The Royal Navy’s training exercise, dubbed Information Warrior 17, will see forces trained for battle with tech weapons.
The Royal Navy is all set to train its warriors on how to counter and conquer threats in cyberspace. A major military training exercise will reportedly see the Royal Navy use AI (artificial intelligence), IoT (Internet of Things) and such to train sailors in cyberwarfare techniques in efforts to ensure full combat readiness.
The Royal Navy’s training exercise, dubbed Information Warrior 17, will see forces trained for battle with tech weapons. The military exercise is slated to take place in late March and last around two weeks, ending in early April. It has been designed to ensure that the navy is prepared for various challenges posed by the threats in cyberspace.
“The pace and scale of technological change in the world today is breath-taking. The Royal Navy is no less affected than anyone else by the challenges of cheap, smartphone computing power with high-grade encryption. And more is coming in the Internet of Things,” said project director Colonel Dan Cheesman of the Royal Marines, the Inquirer reported.
He added: “AI, robotics, automation and quantum computing are all future uncertainties. As a result, the Royal Navy, priding itself on its long history of world-leading innovation, is focused on the implications for maritime and littoral warfare in the Information Age.”
The training exercise will also test the operational effectiveness of the Royal Marines, warships and submarines when responding to real-life cyberattacks and threats. It will test not just defences but also the navy’s ability in leveraging tech tools like AI to improve its offensive and response strategies, including weapons targeting.
“This will result in a ship that can operate for longer periods of time and at less risk to personnel, with less running costs. Our ships and submarines will become even more effective and give the Royal Navy the edge in operations,” the navy stated on its website providing information on the exercise.

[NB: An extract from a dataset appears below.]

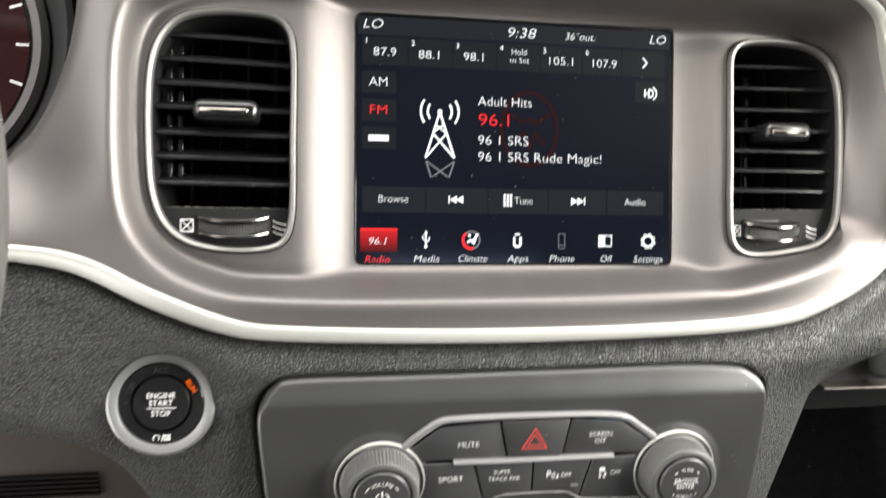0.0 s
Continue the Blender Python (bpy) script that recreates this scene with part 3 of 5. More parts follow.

The navy is also looking into developing a comprehensive computer system, using AI, for its fleets, which would enable it to share information more easily across units to boost battle responses. “The Royal Navy (RN) wants to use AI technology to develop a Ship’s ‘Mind’ at the centre of its warships. This will enhance efficiency in the fleet and allow fast, complex decisions to be made automatically which will make warships and submarines safer and more effective in fast-moving, war-fighting situations,” the navy said.
The training exercise will also test the navy’s cyber defence capabilities. The navy noted: “The risk of cyber attacks against our ships and submarines is as real a threat as traditional weapons such as rockets, missiles and torpedoes. A lot of the combat systems, communications systems, power and propulsion control systems are run by computers, and a successful cyber attack on these would disable a ship rendering it ineffective.”
“The Royal Navy stands ready to lead the charge in the information domain, just as we do at sea, from the sea and in the air over the sea,” First Sea Lord Admiral Sir Philip Jones said.
“Exercise Information Warrior will push the boundaries of innovation, by introducing cyber, information exploitation and artificial intelligence into the UK’s most important multi-national maritime exercise, Joint Warrior.”